**TASK PROMPT**
Find the number of lines containing the string "Blender" in the data. Answer with the number by itself.

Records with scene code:
===

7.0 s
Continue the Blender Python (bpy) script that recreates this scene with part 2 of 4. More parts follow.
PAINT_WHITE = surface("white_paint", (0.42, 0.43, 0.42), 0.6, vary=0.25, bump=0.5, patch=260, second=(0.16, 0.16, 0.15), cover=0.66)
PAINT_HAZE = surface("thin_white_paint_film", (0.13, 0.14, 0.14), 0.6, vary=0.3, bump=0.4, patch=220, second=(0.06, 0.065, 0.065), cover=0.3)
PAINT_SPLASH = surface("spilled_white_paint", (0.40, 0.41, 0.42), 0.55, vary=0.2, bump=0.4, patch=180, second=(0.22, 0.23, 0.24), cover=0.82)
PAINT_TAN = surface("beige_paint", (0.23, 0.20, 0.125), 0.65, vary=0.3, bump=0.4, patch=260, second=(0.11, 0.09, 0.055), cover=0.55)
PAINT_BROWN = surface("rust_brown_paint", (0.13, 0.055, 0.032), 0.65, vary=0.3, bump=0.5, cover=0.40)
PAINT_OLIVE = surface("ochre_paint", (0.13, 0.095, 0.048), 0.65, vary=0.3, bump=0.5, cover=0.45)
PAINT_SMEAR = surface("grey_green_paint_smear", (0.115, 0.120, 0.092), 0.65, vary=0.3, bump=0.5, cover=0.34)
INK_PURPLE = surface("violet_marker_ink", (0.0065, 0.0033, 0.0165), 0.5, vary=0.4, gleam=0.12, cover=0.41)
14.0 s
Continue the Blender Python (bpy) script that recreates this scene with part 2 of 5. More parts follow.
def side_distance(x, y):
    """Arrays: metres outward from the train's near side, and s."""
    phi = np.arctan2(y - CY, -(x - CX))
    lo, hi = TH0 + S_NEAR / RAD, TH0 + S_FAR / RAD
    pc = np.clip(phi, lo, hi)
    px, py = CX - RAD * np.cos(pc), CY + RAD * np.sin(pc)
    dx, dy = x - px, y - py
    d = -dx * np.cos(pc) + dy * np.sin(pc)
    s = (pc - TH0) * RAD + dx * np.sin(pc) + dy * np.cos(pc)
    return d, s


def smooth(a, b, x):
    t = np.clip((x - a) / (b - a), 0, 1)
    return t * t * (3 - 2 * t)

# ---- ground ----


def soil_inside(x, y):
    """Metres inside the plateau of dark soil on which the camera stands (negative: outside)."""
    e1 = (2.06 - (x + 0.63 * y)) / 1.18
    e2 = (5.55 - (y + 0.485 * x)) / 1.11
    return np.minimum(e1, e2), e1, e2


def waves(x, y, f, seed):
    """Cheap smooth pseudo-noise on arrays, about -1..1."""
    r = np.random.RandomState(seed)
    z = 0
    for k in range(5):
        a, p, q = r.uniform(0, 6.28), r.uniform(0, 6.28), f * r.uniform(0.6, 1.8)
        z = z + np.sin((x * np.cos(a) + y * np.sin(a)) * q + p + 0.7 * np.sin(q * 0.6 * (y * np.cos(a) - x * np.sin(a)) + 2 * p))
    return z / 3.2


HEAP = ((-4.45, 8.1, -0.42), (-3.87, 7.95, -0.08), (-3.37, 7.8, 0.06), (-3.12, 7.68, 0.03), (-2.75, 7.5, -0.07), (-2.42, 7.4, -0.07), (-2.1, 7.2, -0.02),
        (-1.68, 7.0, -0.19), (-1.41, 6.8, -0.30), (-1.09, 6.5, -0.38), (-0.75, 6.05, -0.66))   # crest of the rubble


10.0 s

===

**COMPLETED EXERCISE**
2